Il faut noter que seul l’avantage lié au report d’impôt est diminué. Le montant total d’impôt payé par une société et son actionnaire qui est un particulier sera le même, et ce, qu’un groupe soit visé par les nouvelles règles ou non.

En effet, un dividende versé à partir de revenus imposés au taux des sociétés de 15 % est imposé entre les mains de l’actionnaire à un taux plus faible qu’un dividende qui provient du revenu d’entreprise imposé au taux des sociétés réduit de 9 %. Étant donné ce principe d’intégration fiscale, tout actionnaire paie essentiellement le même montant d’impôt des sociétés et des particuliers, mais le détenteur d’une société de portefeuille peut différer la date du paiement de l’impôt des particuliers.

Cependant, une autre mesure introduite par le gouvernement dans le budget 2018 vient réduire davantage le bénéfice lié au report d’impôt. Sans entrer dans les détails, il faut savoir que les règles concernant les remboursements au titre de dividendes ont également été resserrées.

Vérifier si les nouvelles règles s’appliquent

Ce sont les revenus de l’année précédente qui doivent être considérés pour déterminer s’il y a une réduction du plafond des affaires pour une année d’imposition donnée.

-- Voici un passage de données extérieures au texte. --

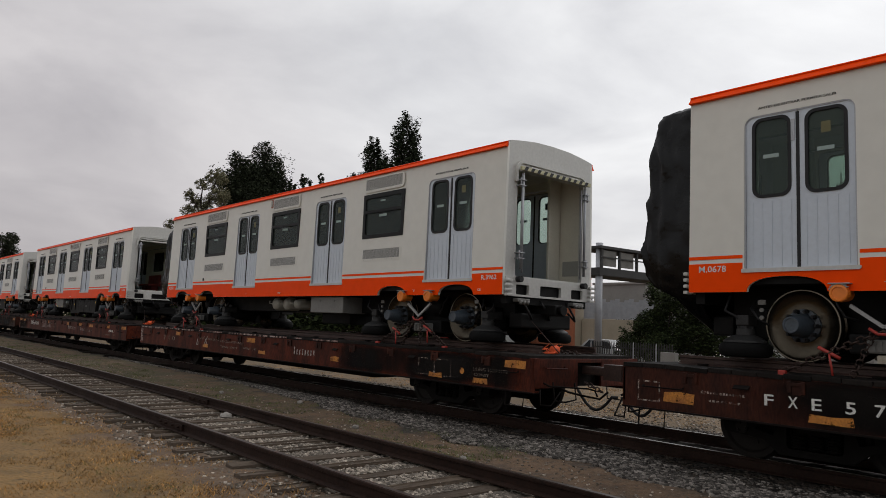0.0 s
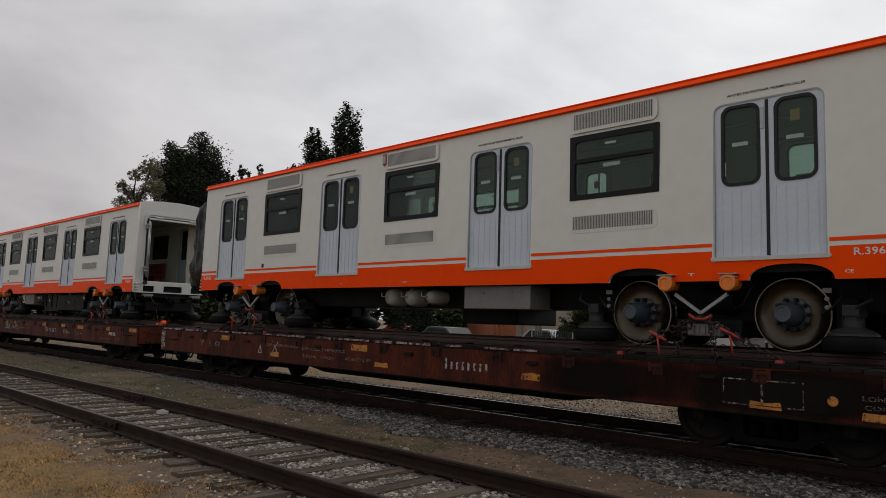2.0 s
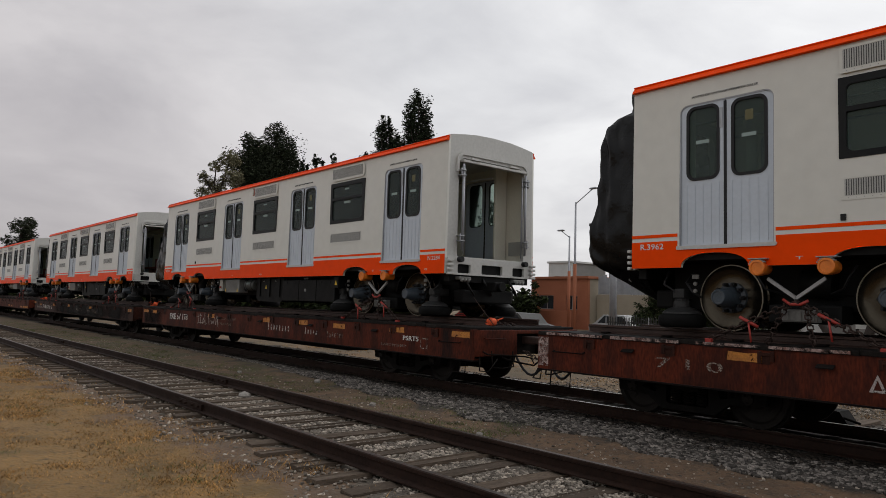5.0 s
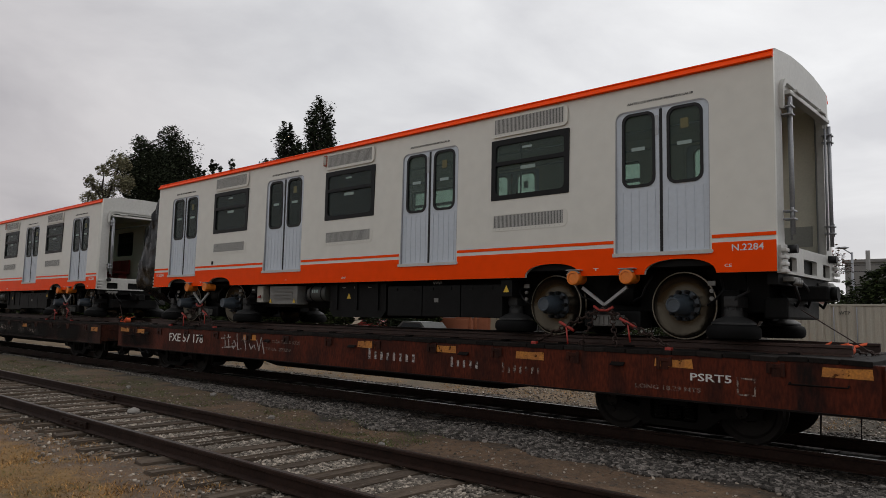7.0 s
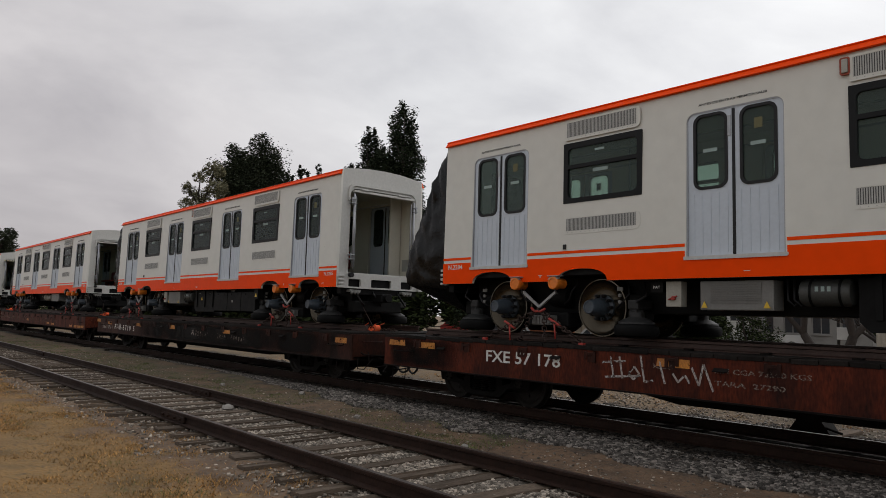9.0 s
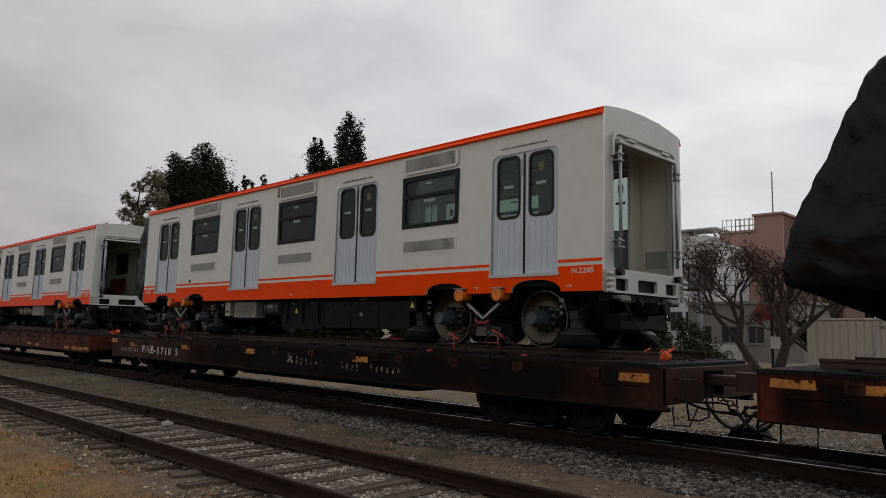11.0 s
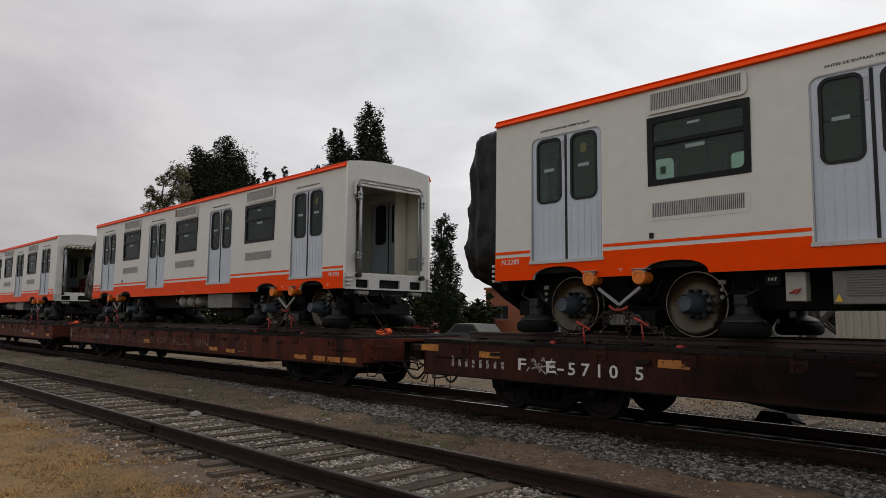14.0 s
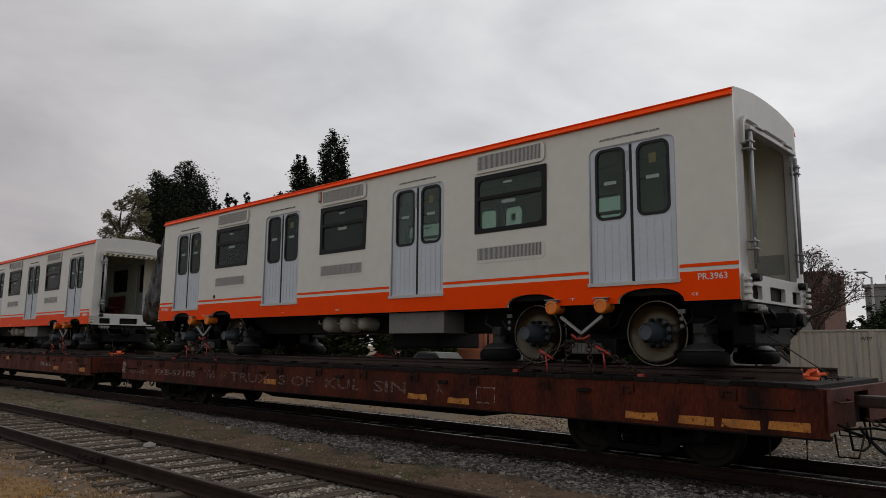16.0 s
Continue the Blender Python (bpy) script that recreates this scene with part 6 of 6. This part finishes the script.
def gravel(name, label, count, area, size, seed, ties=None, material=None):
    """Crushed stone over an area (x0, x1, y0, y1): many small irregular blocks, one object."""
    rng = np.random.default_rng(seed)
    base = np.array([(x, y, z) for x in (-0.66, 0.66) for y in (-0.66, 0.66) for z in (-0.66, 0.66)])
    tri = np.array([(0, 1, 3), (0, 3, 2), (4, 6, 7), (4, 7, 5), (0, 4, 5), (0, 5, 1), (2, 3, 7), (2, 7, 6), (0, 2, 6), (0, 6, 4), (1, 5, 7), (1, 7, 3)])
    x0, x1, y0, y1 = area
    # denser towards the camera's stand
    x = x1 - (x1 - x0) * rng.random(count) ** 1.5
    edge = 0.25 * np.sin(x * 1.7) + 0.18 * np.sin(x * 4.1 + 1)
    y = y0 + edge * 0.6 + (y1 - y0) * rng.random(count)
    if y0 > 7 and y1 < 10:   # the shoulder narrows along the track
        low = np.clip((-x - 10) * 0.11, 0, 1.1)
        y = y1 - (y1 - y) * (y1 - y0 - low) / (y1 - y0)
    if ties is not None:   # most of the stones lie between the ties
        off = np.abs((x - ties + 0.28) % 0.56 - 0.28)
        keep = (off > 0.08) | (rng.random(count) < 0.30)
        x, y = x[keep], y[keep]
        count = len(x)
    z = np.interp(y, [p[0] for p in PROFILE], [p[1] for p in PROFILE])
    s = size * (0.5 + rng.random(count))
    sc = np.stack([s * rng.uniform(0.7, 1.4, count), s * rng.uniform(0.7, 1.3, count), s * rng.uniform(0.5, 1.0, count)], 1)
    a = rng.random(count) * 6.28
    v = base[None] * (1 + rng.uniform(-0.45, 0.35, (count, 8, 3))) * sc[:, None]
    c, d = np.cos(a)[:, None], np.sin(a)[:, None]
    tilt = rng.uniform(-0.6, 0.6, count)[:, None]
    vx, vy = v[..., 0] * c - v[..., 1] * d, v[..., 0] * d + v[..., 1] * c
    vz = v[..., 2] + vx * tilt * 0.5
    V = np.stack([vx + x[:, None], vy + y[:, None], vz + (z + s * 0.25)[:, None]], 2).reshape(-1, 3)
    F = (tri[None] + (np.arange(count) * 8)[:, None, None]).reshape(-1, 3)
    me = bpy.data.meshes.new(name)
    me.vertices.add(len(V))
    me.vertices.foreach_set("co", V.ravel())
    me.loops.add(F.size)
    me.loops.foreach_set("vertex_index", F.ravel())
    me.polygons.add(len(F))
    me.polygons.foreach_set("loop_start", np.arange(0, F.size, 3))
    me.update(calc_edges=True)
    me.materials.append(material or M_BALLAST)
    tagged(new(name, me), label, "gravel", kind="stuff")


gravel("ballast_stones", "loose grey crushed-stone ballast beside the loaded track", 48000, (-30, 3, 7.85, 9.02), 0.026, 1)
# These stones carry the shade beside the train in their colour, besides oil.
gravel("ballast_stones", "ballast at the loaded track, darkened by oil and painted train shade", 24000, (-30, 3, 8.62, 9.40), 0.025, 7, None, M_OILYSHADE)
gravel("ballast_stones", "grey crushed stone between the rails of the siding", 74000, (-34, 3, 3.92, 5.38), 0.0185, 2, -60, M_PALEBALLAST)
gravel("ballast_stones", "scattered crushed stone beside the siding", 10000, (-30, 3, 5.45, 6.15), 0.017, 3, -60, M_PALEBALLAST)
gravel("ballast_stones", "scattered crushed stone at the grass edge", 4200, (-26, 2, 3.05, 3.85), 0.017, 4, -60, M_PALEBALLAST)
gravel("ballast_stones", "crushed stone on the far side of the loaded track", 11000, (-26, 4, 11.6, 13.4), 0.024, 5)
gravel("ballast_stones", "stones scattered on the soil beyond the loaded track", 7000, (-12, 5, 13.4, 17.0), 0.022, 8, None, M_PALEBALLAST)
gravel("ballast_stones", "loose pebbles on the trodden earth strip", 2400, (-30, 3, 6.0, 8.0), 0.014, 6, None, M_PALEBALLAST)


def blades(name, label, count, area, h, material, seed, tufted=True):
    """Blades of grass in tufts: narrow triangles that lean every way."""
    rng = np.random.default_rng(seed)
    x0, x1, y0, y1 = area
    nt = max(1, count // 14)
    tx, ty = x1 - (x1 - x0) * rng.random(nt) ** 1.3, y0 + (y1 - y0) * rng.random(nt)
    keep = np.array([noise.noise((a * 0.8, b * 0.8, seed)) > -0.25 for a, b in zip(tx, ty)])
    tx, ty = tx[keep], ty[keep]
    k = rng.integers(0, len(tx), count)
    sp = 0.07 if tufted else 0.3
    x, y = tx[k] + rng.normal(0, sp, count), ty[k] + rng.normal(0, sp, count)
    z = np.interp(y, [p[0] for p in PROFILE], [p[1] for p in PROFILE])
    a, ln, w = rng.random(count) * 6.28, h * (0.4 + rng.random(count)), 0.003 + 0.004 * rng.random(count)
    lean_x, lean_y = rng.normal(0, 0.7, count) * ln, rng.normal(0, 0.7, count) * ln
    px, py = np.cos(a) * w, np.sin(a) * w
    V = np.stack([np.stack([x - px, y - py, z - 0.01], 1), np.stack([x + px, y + py, z - 0.01], 1), np.stack([x + lean_x, y + lean_y, z + ln * 0.6], 1)], 1).reshape(-1, 3)
    F = np.arange(count * 3).reshape(-1, 3)
    me = bpy.data.meshes.new(name)
    me.vertices.add(len(V))
    me.vertices.foreach_set("co", V.ravel())
    me.loops.add(F.size)
    me.loops.foreach_set("vertex_index", F.ravel())
    me.polygons.add(len(F))
    me.polygons.foreach_set("loop_start", np.arange(0, F.size, 3))
    me.update(calc_edges=True)
    me.materials.append(material)
    tagged(new(name, me), label, "grass", kind="stuff")


blades("dry_grass", "short dry straw-coloured grass by the siding", 150000, (-26, 2, -1.0, 3.1), 0.036, M_STRAW, 11)
blades("dry_grass", "thin dry grass tufts at the siding's edge", 9000, (-30, 2, 2.9, 3.7), 0.06, M_STRAW, 12)
blades("weeds", "sparse green weeds between the tracks", 20000, (-50, -7, 5.9, 8.2), 0.06, M_WEED, 13)
blades("weeds", "sparse green weeds in the dry grass", 5000, (-26, 2, -0.5, 3.0), 0.05, M_WEED, 14)
blades("dry_grass", "dry grass beyond the loaded track", 16000, (-30, 6, 13.6, 20), 0.12, M_STRAW, 15)

# ---- what moves ----
TRAIN = [
    (0.0, -8.699),
    (0.5, -6.993),
    (1.0, -5.263),
    (1.5, -3.507),
    (2.0, -1.728),
    (2.5, 0.082),
    (3.0, 1.926),
    (3.5, 3.792),
    (4.0, 5.683),
    (5.0, 9.530),
    (5.75, 12.472),
    (6.5, 15.458),
    (7.0, 17.438),
    (7.5, 19.451),
    (8.0, 21.537),
    (8.5, 23.671),
    (9.0, 25.766),
    (9.8, 29.095),
    (10.6, 32.467),
    (11.5, 36.310),
    (12.0, 38.498),
    (12.5, 40.721),
    (13.0, 42.967),
    (13.5, 45.220),
    (14.0, 47.482),
    (14.5, 49.750),
    (15.0, 52.025),
    (15.5, 54.303),
    (16.0, 56.594),
]


def train_x(t):
    """How far the first trailer's front end has come, in metres, at t seconds."""
    ts = [r[0] for r in TRAIN]
    xs = [r[1] for r in TRAIN]
    for i in range(len(ts) - 1):
        if ts[i] <= t <= ts[i + 1]:
            h = ts[i + 1] - ts[i]
            lo, hi = max(0, i - 1), min(len(ts) - 1, i + 2)
            m0 = (xs[i + 1] - xs[lo]) / (ts[i + 1] - ts[lo])
            m1 = (xs[hi] - xs[i]) / (ts[hi] - ts[i])
            u = (t - ts[i]) / h
            return (2 * u ** 3 - 3 * u * u + 1) * xs[i] + (u ** 3 - 2 * u * u + u) * h * m0 + (3 * u * u - 2 * u ** 3) * xs[i + 1] + (u ** 3 - u * u) * h * m1
    return xs[-1]


STEPS = [(0.1 * i, train_x(0.1 * i)) for i in range(161)]


def motions():
    for ob, off in zip(FLATS, FLAT_OFF):
        walk(ob, [(t, pose(x + off, WC, 0)) for t, x in STEPS[::5]])
        for axle in ob.children_recursive:
            if axle.name.startswith("wheelset"):
                ax, az = axle.location.x, axle.location.z
                walk(axle, [(t, pose(ax, 0, az, 0, math.degrees(x / 0.42), 0)) for t, x in STEPS])
    for ob, off in zip(CARS, CAR_OFF):
        walk(ob, [(t, pose(x + off - 7.92, CC, 1.30)) for t, x in STEPS[::5]])
    for ob, off in zip(WEBBING, CAR_OFF):
        walk(ob, [(t, pose(x + off + 0.35, 9.75, 1.15)) for t, x in STEPS[::5]])


motions()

Ainsi, pour une société ayant une fin d’année d’imposition au 31 décembre 2019, il faudra vérifier s’il y a eu plus de 50 000 $ de revenus de placements passifs pour l’exercice terminé en 2018. Rappelons que cette nouvelle mesure s’applique à toutes les années d’imposition commençant après le 31 décembre 2018.

Minimiser les conséquences fiscales

L’un des éléments que l’on peut contrôler pour éviter d’être visé par les nouvelles règles est le moment du déclenchement des gains et pertes en capital sur les placements de portefeuille. Ainsi, les actionnaires et les conseillers en placement peuvent établir une stratégie pour vendre plus tôt certains titres ou encore s’en départir l’année suivante pour ne pas affecter le plafond des affaires.

Le type d’investissement peut également faire l’objet d’une planification. Il peut être préférable d’opter pour des placements qui génèrent des gains en capital plutôt que des revenus d’intérêts ou des dividendes puisque l’on a un meilleur contrôle sur le moment de réalisation du revenu. De plus, seule la moitié du gain en capital doit être considérée pour le calcul du revenu de placement.

Cette nouvelle mesure pénalisante mise en place par le gouvernement peut changer les planifications de rémunération et de placement des sociétés. Si vous croyez qu’une société est visée par ces règles, vous devriez communiquer avec un conseiller fiscal afin de valider les conséquences de ces changements sur ses impôts.

Deux questions que le conseiller en sécurité financière devrait poser à son client:

1 Si la société de votre client présente des revenus de placements passifs excédant 50 000 $, ­avez-vous pensé à transférer des placements dans un ou des régimes de retraite individuels au bénéfice des actionnaires ou d’employés clés ? ­Cela peut se faire après avoir remboursé des avances aux actionnaires, déclenché un gain en capital en vendant des placements et versé des dividendes à même le ­compte de dividende en capital.

2 Le cas échéant, ­avez-vous pensé à transférer des placements dont la durée de détention est à long terme dans le volet placement d’un contrat d’assurance vie permanente (vie universelle ou vie entière participante) d’un actionnaire ou d’un employé clé ?

Jean-Guy Grenier, BAA, CMC, Adm.A, Pl. Fin., est expert associé au centre financier SFL des Sources.


Benoit Besner, LL.M Fisc., est directeur en fiscalité à BDO Canada.


1 Placements de 1 M$ x rendement de 5 % = 50 000 $ en revenus de placement, donc sous le seuil de réduction du plafond des affaires. 2 Au moment de mettre sous presse, le gouvernement du Québec n’avait toujours pas harmonisé ses politiques avec ces nouvelles mesures, mais il évalue présentement cette possibilité.